Ein wichtiges Postulat des RPG lautet: verdichten. Das beisst sich oft mit dem Ortsbildschutz.
Ja. Das Gesetz schreibt vor: Innenentwicklung statt Aussenentwicklung. Das birgt zwangsläufig Konflikte. Hinzu kommt, dass das Bundesgericht 2009 festhielt, dass das Inventar der schützenswerten Ortsbilder der Schweiz (ISOS) nicht nur bei der Erfüllung einer Bundesaufgabe, sondern auch von den Kantonen und Gemeinden zu berücksichtigen ist. Eigentlich ist das ISOS ein Geschenk. Welches Land hat schon ein Inventar, in dem Ortsbilder von nationaler Bedeutung, derart gut dokumentiert wird? Daher finde ich es auch wenig sinnvoll, wenn im Parlament stets von Neuem versucht wird, die Vorgaben des ISOS zu lockern. Aber ich weiss: Das ISOS und seine Anwendung sind eine anspruchsvolle Angelegenheit. Der rechtliche Stellenwert des Inventars ist nicht ohne Weiteres ersichtlich, und entsprechend sind auch die Rollen der einzelnen Akteure – Grundeigentümer, Bewilligungsbehörden und begutachtende Fachkommissionen des Bundes (ENHK, EKD) – unklar. Hinzu kommt, dass die Inventarisierungen teilweise sehr alt sind und sich die umschriebenen Ortsbilder aufgrund der baulichen Entwicklung stark verändert haben.
Was tun?
Die Antwort gibt das RPG: Es verlangt eine hochwertige Verdichtung. Zentral ist für mich dabei der Umgang mit dem Ortsbild und somit mit dem baukulturellen Erbe. Weshalb haben viele Menschen ein Unbehagen gegenüber der heutigen Entwicklung? Es ist nicht nur auf den Verlust des Kulturlands und die Zerstörung der Landschaft zurückzuführen, sondern auch, weil dem Ortsbildschutz zu wenig Rechnung getragen wird. Städte und Dörfer werden entwickelt, ohne dass man sich mit der Geschichte, der Struktur und den Besonderheiten eines Ortes auseinandersetzt. Das Ergebnis sind nicht selten anonyme, gesichtslose Siedlungen, in denen sich die Menschen entwurzelt und nicht mehr heimisch fühlen.

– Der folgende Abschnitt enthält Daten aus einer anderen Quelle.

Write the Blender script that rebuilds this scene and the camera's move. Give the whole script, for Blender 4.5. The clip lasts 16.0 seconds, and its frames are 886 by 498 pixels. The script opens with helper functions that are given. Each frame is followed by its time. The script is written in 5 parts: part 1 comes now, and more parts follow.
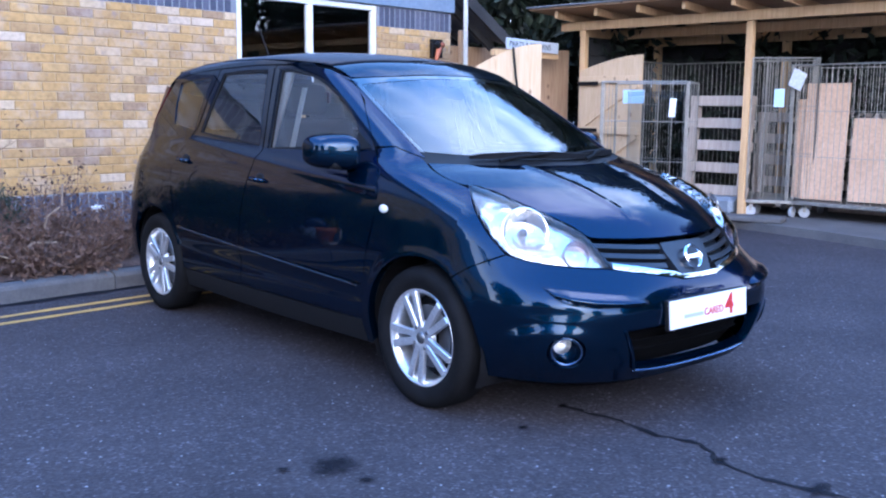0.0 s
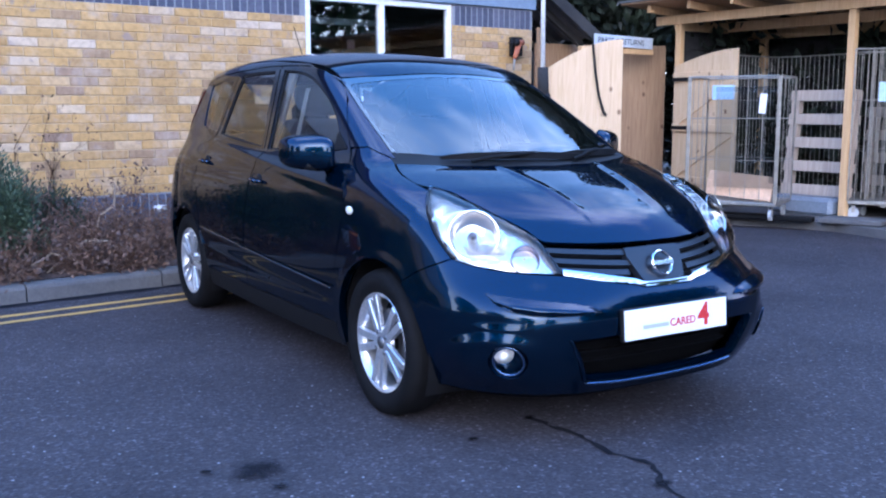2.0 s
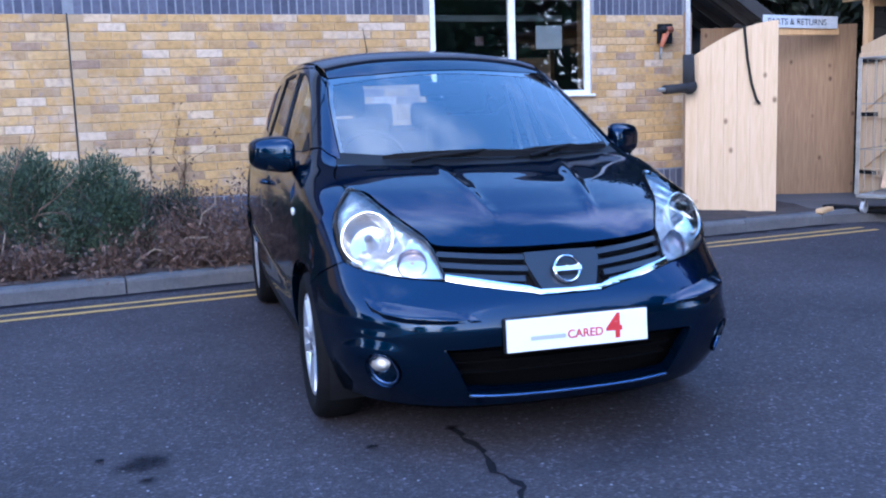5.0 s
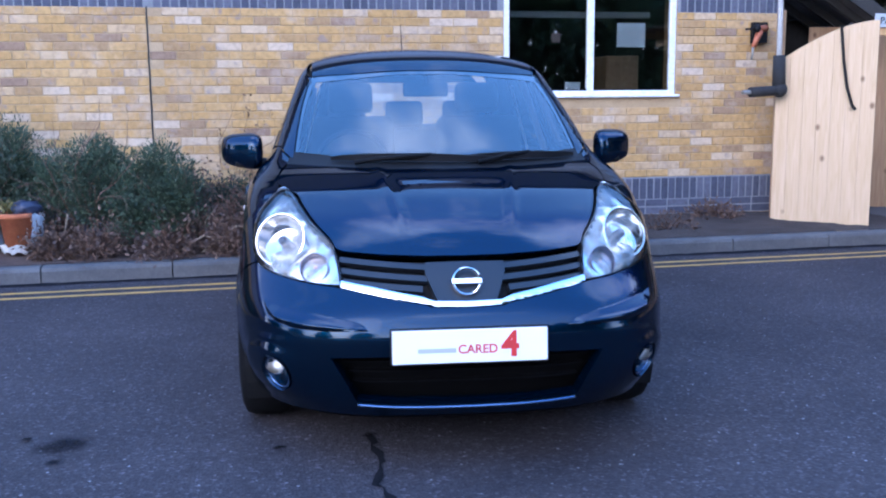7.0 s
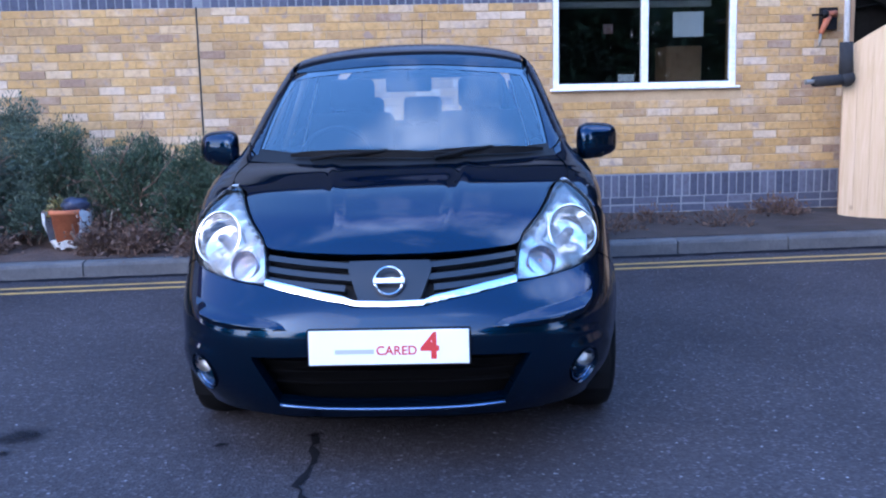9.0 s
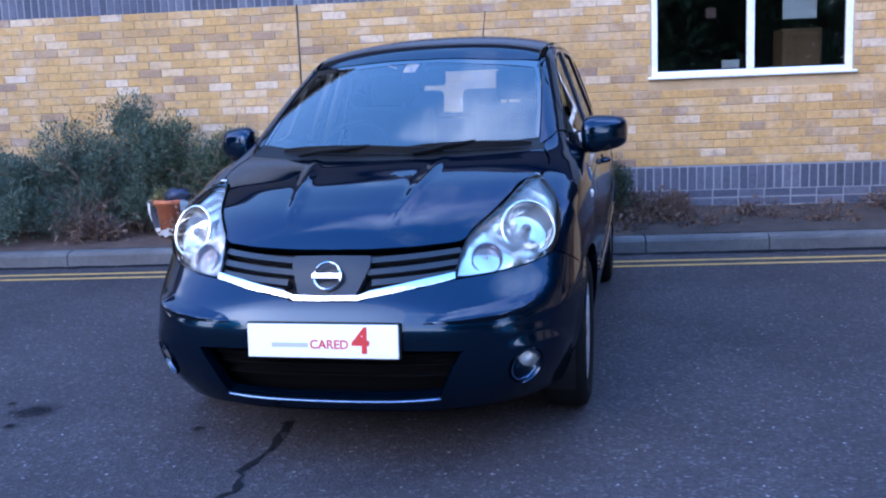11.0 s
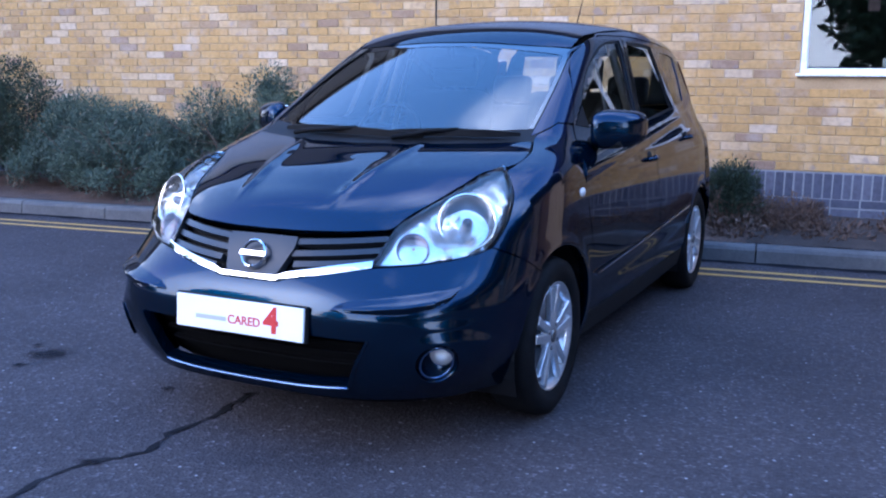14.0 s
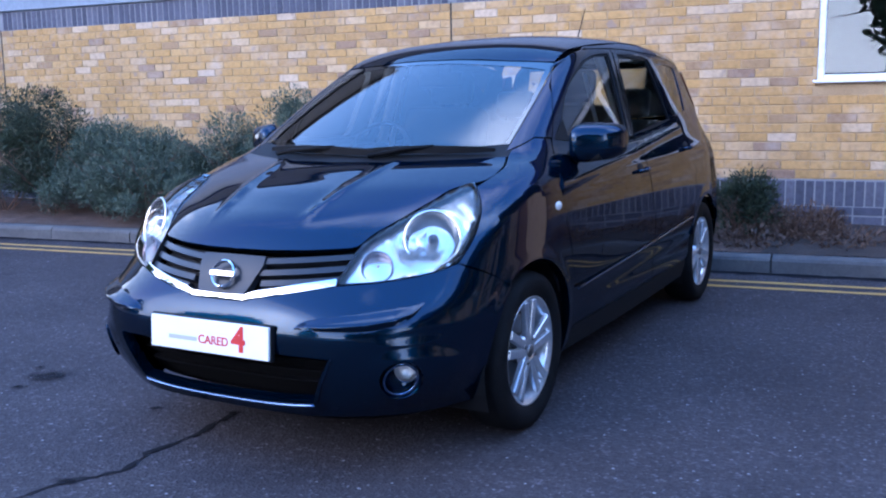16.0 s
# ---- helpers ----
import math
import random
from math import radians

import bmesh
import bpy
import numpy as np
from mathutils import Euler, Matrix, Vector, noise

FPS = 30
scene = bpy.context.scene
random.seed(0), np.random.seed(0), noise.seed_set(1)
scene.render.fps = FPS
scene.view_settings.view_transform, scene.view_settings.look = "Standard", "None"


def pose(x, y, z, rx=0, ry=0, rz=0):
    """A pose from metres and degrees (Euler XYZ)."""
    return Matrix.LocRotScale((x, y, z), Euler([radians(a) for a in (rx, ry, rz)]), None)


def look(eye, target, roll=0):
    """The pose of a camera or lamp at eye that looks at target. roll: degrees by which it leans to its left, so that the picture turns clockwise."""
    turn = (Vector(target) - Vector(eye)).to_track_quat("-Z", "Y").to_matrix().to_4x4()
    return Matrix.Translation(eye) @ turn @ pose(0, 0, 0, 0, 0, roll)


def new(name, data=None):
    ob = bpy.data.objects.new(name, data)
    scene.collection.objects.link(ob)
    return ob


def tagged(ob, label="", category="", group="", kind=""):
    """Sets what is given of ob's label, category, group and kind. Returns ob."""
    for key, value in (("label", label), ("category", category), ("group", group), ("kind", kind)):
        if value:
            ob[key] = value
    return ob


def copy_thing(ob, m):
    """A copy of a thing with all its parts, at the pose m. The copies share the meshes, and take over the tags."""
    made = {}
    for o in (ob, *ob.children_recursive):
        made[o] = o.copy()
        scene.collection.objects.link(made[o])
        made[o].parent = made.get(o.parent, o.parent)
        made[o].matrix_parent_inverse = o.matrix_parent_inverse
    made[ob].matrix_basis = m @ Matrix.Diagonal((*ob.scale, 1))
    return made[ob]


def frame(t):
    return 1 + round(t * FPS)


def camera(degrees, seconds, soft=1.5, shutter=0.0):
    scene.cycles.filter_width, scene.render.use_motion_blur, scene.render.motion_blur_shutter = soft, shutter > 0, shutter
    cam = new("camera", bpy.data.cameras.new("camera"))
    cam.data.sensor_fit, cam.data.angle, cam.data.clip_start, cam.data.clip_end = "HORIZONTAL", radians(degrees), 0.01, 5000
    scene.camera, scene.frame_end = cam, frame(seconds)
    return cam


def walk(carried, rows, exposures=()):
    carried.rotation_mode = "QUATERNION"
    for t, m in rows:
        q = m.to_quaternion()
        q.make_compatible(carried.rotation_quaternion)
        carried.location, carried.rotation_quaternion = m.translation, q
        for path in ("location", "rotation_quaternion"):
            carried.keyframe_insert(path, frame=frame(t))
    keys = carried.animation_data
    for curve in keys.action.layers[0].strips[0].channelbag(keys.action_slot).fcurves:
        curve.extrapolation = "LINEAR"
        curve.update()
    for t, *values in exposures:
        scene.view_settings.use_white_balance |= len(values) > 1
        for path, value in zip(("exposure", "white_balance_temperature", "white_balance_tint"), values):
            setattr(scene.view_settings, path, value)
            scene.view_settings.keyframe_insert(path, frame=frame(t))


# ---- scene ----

EspaceSuisse und Schweizer Heimatschutz haben oft Berührungspunkte ...
… und daher immer einen guten Austausch. Seit die Innenentwicklung noch stärker zum Thema geworden ist, hat sich unsere Zusammenarbeit intensiviert – auch in Bezug auf die Förderung der Baukultur. Grundsätzlich muss ich dem Schweizer Heimatschutz ein Kränzchen winden: für seinen extrem guten Auftritt und wie er sich in den letzten Jahren immer wieder neuen Themen zugewendet hat.
Dieses Gespräch erscheint in einer Ausgabe der Zeitschrift in der nicht Baudenkmäler, sondern Ortsbilder, Stadtlandschaften oder Streusiedlungen samt den angrenzenden Kulturlandschaften im Zentrum stehen – ein verzahntes Schauen.
Ein guter Zeitpunkt für diesen Blick, denn zur Innenentwicklung gehören auch die Frei- und Grünräume und ihr Bezug zum Aus-senraum, zur Landschaft. Verzahntes Denken ist heute nötiger denn je, denn neben der Verdichtung verlangt auch der Klimawandel einen Fokus auf Grün- und Freiräume. In dieser Hinsicht haben die Städte bereits viel unternommen. Jetzt muss man schauen, dass diese Errungenschaften auch unter dem Druck der Verdichtung erhalten bleiben.
Und was geschieht mit den «übrigen» Landschaften?
Die landschaftlichen Perlen sind durch Inventare geschützt. Wir haben aber auch Alltagslandschaften. Sie sind wertvoll und gefährdet. Ihre Zerstörung kommt schleichend und beinahe unbemerkt. Hier müssen wir achtsam sein. Deshalb braucht es auch strenge Vorschriften zum Bauen ausserhalb der Bauzone.
Ende 2019 sind Sie frühzeitig in Pension gegangen, seit 1. Mai 2020 trifft man Sie in Ihrer Firma Bellaria Raumentwicklung an. Machen Sie weiter, wo Sie aufgehört haben?
Ja, aber mit einem viel kleineren Arbeitspensum. Was ich in all den Jahren an Wissen und Erfahrung angesammelt habe, möchte ich gerne weitergeben.